U.S. Pat. No. 4,981,414 of H. E. Sheets is entitled Method and Apparatus For Producing Fluid Pressure and Controlling Boundary Layer. This patent is directed to turbo machinery having cascade type blades as used on a compressor, blower or turbine and the like. The article describes pressurization by use of a stationary cascade and controlling incentive angle. It does not appear that a solution for surge, span stall, stall cell and inception stall is disclosed.
U.S. Pat. No. 5,286,162 of J. P. Veres is directed to a method of reducing Hydraulic Instability for a centrifugal, volute type pump and compressor by the addition of bleed holes at the volute tongue of the casing of the pump for controlling boundary layer, as Illustrated in FIG. 1.
The search also revealed the disclosure of a centrifugal pump with an improved Axial Diffuser in U.S. Pat. No. 5,330,318 of Ogawa. The teachings are directed to the selection of a specific incident angle of the axial diffuser vanes. It does not appear that this will eliminate unstable conditions sought by the Applicant herein.
U.S. Pat. No. 5,383,764 discloses a diffuser pump having vane blades constructed in two sections for eliminating secondary flow between the sections. This structure may not eliminate an unstable condition.
U.S. Pat. No. 6,923,621 discloses a diffuser for a Turbo pump for suppressing degradation in efficiency while preventing the diffuser from stalling a turbo pump. This is similar in structure to the disclosure in U.S. Pat. No. 5,383,764 and involves an opening at a selected location of a vane to control boundary and prevent separation or a vortex.

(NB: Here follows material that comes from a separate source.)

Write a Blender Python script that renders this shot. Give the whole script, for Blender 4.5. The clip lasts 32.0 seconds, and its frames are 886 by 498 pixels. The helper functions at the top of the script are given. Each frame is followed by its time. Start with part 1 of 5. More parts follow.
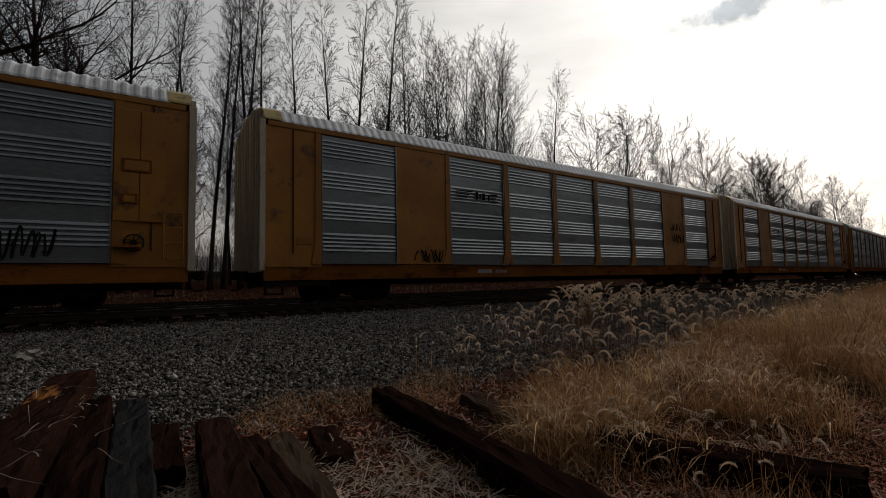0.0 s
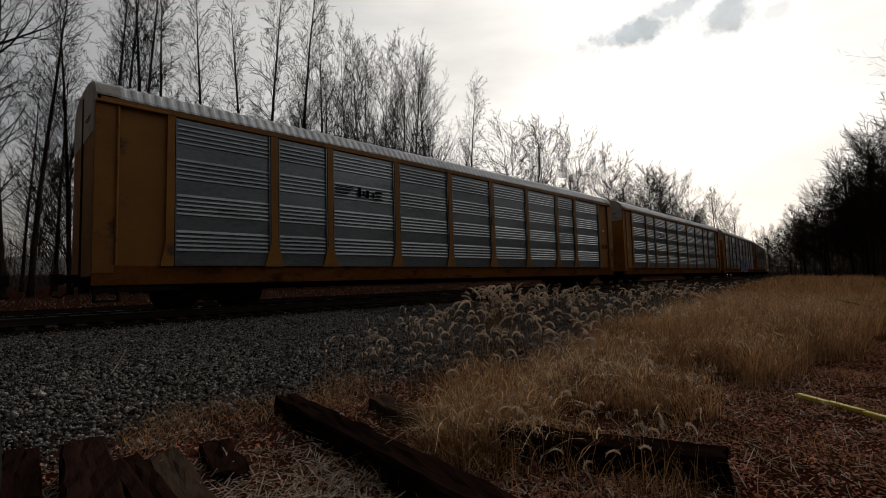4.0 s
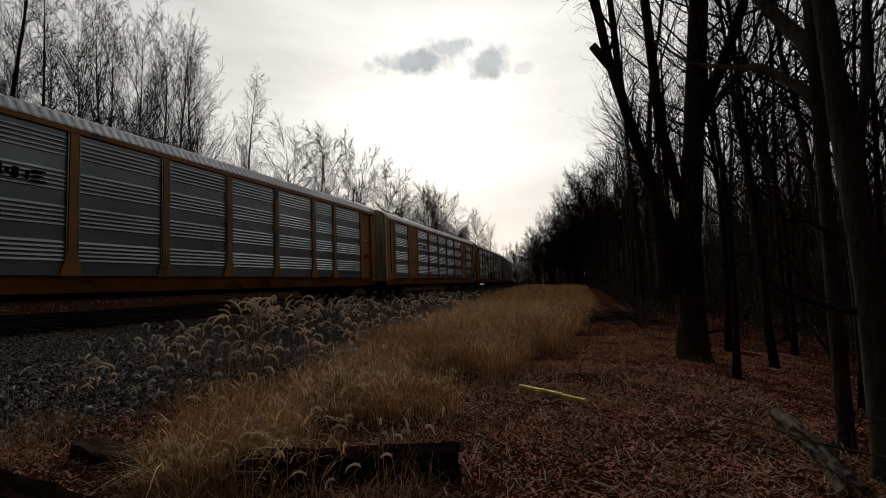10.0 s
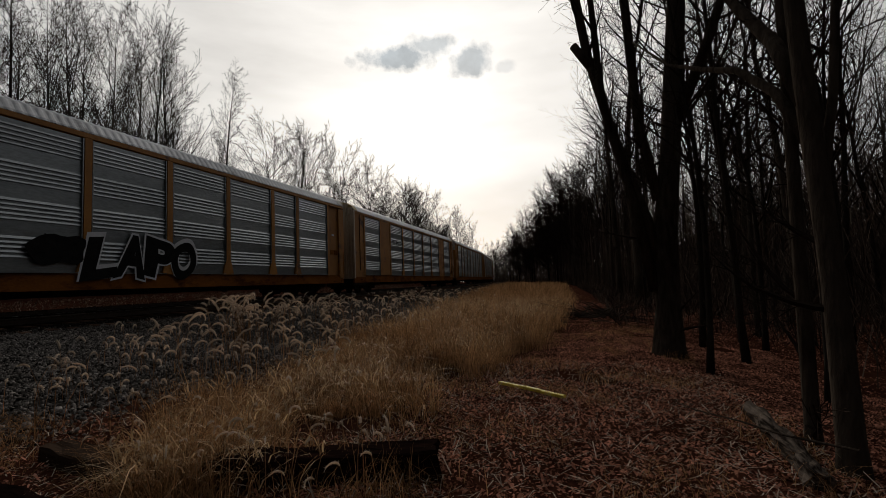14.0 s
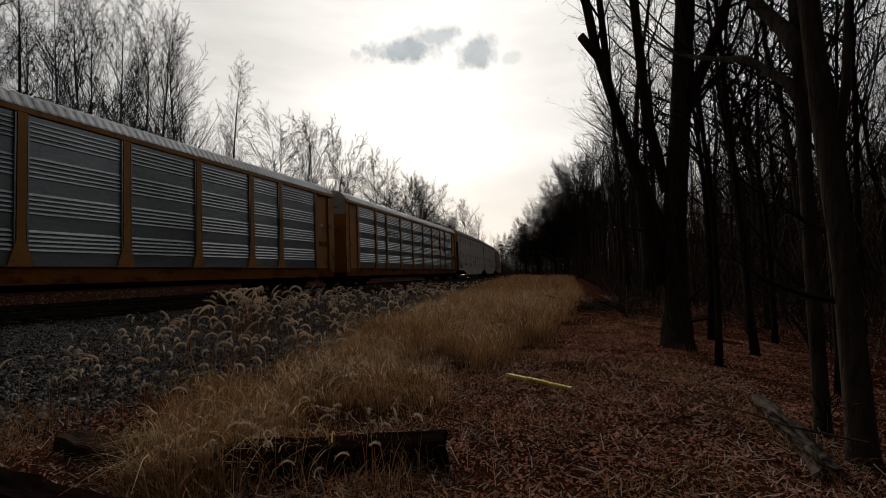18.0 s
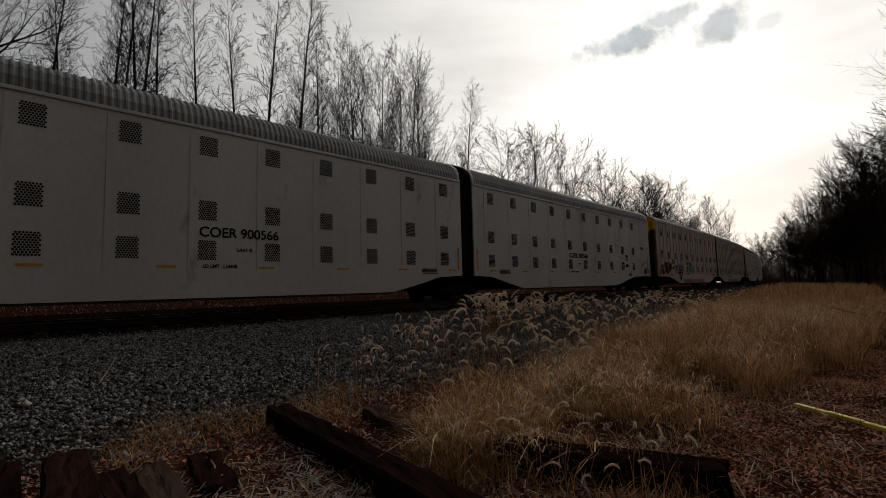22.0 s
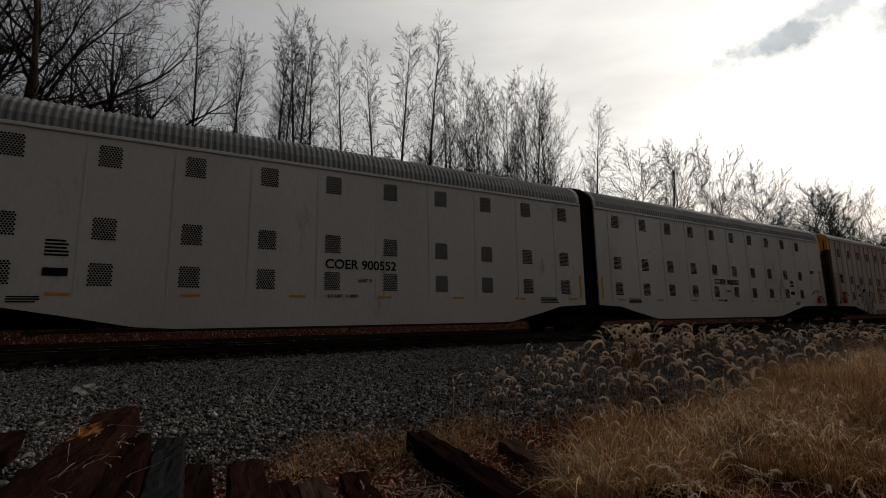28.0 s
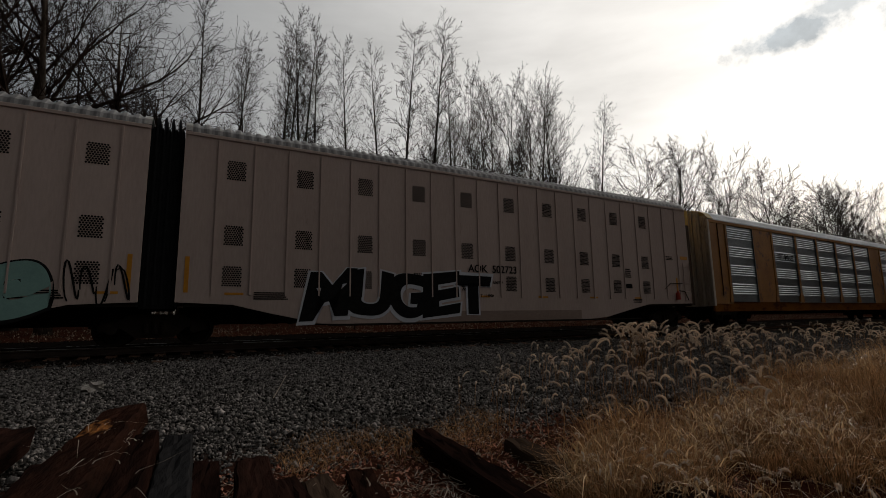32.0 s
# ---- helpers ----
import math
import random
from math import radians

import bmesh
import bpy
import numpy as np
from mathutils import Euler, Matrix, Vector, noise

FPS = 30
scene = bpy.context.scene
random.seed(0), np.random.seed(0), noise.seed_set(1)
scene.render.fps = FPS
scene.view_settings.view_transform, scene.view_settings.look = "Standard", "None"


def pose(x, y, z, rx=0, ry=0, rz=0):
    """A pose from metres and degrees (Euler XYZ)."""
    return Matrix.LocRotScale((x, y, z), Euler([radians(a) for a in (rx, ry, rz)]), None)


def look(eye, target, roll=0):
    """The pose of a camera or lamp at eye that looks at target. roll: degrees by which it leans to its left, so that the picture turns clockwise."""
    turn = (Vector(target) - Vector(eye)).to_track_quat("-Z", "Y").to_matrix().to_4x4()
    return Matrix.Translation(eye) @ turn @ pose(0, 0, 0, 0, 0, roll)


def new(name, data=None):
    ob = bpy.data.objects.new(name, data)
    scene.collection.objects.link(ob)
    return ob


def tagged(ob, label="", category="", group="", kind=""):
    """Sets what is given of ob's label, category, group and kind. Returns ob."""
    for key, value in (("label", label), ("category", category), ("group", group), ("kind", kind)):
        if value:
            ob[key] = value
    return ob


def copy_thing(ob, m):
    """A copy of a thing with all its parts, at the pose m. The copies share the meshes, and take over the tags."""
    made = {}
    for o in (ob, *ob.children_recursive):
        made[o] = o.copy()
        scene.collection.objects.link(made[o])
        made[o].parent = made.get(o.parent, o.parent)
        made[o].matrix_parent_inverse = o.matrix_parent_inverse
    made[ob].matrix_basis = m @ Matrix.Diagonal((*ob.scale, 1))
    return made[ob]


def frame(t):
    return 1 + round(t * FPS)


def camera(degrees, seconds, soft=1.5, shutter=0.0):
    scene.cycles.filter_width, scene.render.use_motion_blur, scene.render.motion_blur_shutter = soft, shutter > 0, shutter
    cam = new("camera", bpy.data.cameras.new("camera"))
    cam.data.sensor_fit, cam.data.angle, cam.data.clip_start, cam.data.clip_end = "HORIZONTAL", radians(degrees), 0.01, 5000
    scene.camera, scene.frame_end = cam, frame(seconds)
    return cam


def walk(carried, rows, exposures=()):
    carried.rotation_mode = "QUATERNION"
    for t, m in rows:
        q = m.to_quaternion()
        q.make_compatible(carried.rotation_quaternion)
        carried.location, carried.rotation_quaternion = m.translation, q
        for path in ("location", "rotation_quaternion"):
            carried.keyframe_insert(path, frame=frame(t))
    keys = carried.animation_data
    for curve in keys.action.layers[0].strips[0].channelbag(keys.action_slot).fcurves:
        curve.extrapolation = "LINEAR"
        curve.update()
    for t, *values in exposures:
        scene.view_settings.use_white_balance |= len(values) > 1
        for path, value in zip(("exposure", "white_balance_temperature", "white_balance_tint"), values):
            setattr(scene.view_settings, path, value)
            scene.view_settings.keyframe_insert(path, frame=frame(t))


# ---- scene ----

U.S. Pat. No. 6,695,579 discloses a diffuser having a variable blade height by providing a flow section profile with increasing cross-section area to cause uneven flow velocity and cause secondary flow in the channel. Totally different approach from subject invention.
U.S. Pat. No. 6,699,008 of D. Jopikse discloses a Flow Stabilizing Device. The disclosure utilizes a vaneless diffuser and provides a slot in front of the inducer and flow back to the inlet in order to eliminate a vortex at a certain flow. This flow is introduced to the outlet of the impeller in an attempt to flush the vortex generated at the cavity between the impeller and diffuser. The disclosure cannot generate a high pressure larger than that generated by the impeller. The flow direction is reverse direction from that of the impeller but the disclosure drawing incorrectly shows the reverse flow.
U.S. Pat. No. 6,514,034 of Okamura et al discloses a pump which is small-sized without increasing the RPM of the impeller while suppressing the unstable portion of the pump head curve due to separation and/or stalling within the region of low flow rate by the provision of a number of grooves in a direction of the pressure gradient of the fluid. This technique is applicable to an axial impeller a device not utilized in the Applicant's invention.
U.S. Pat. No. 6,736,594 is similar to the above described U.S. Pat. No. 6,514,034 by the provision of a slot in the casing that is adjustable so that the recirculation is eliminated.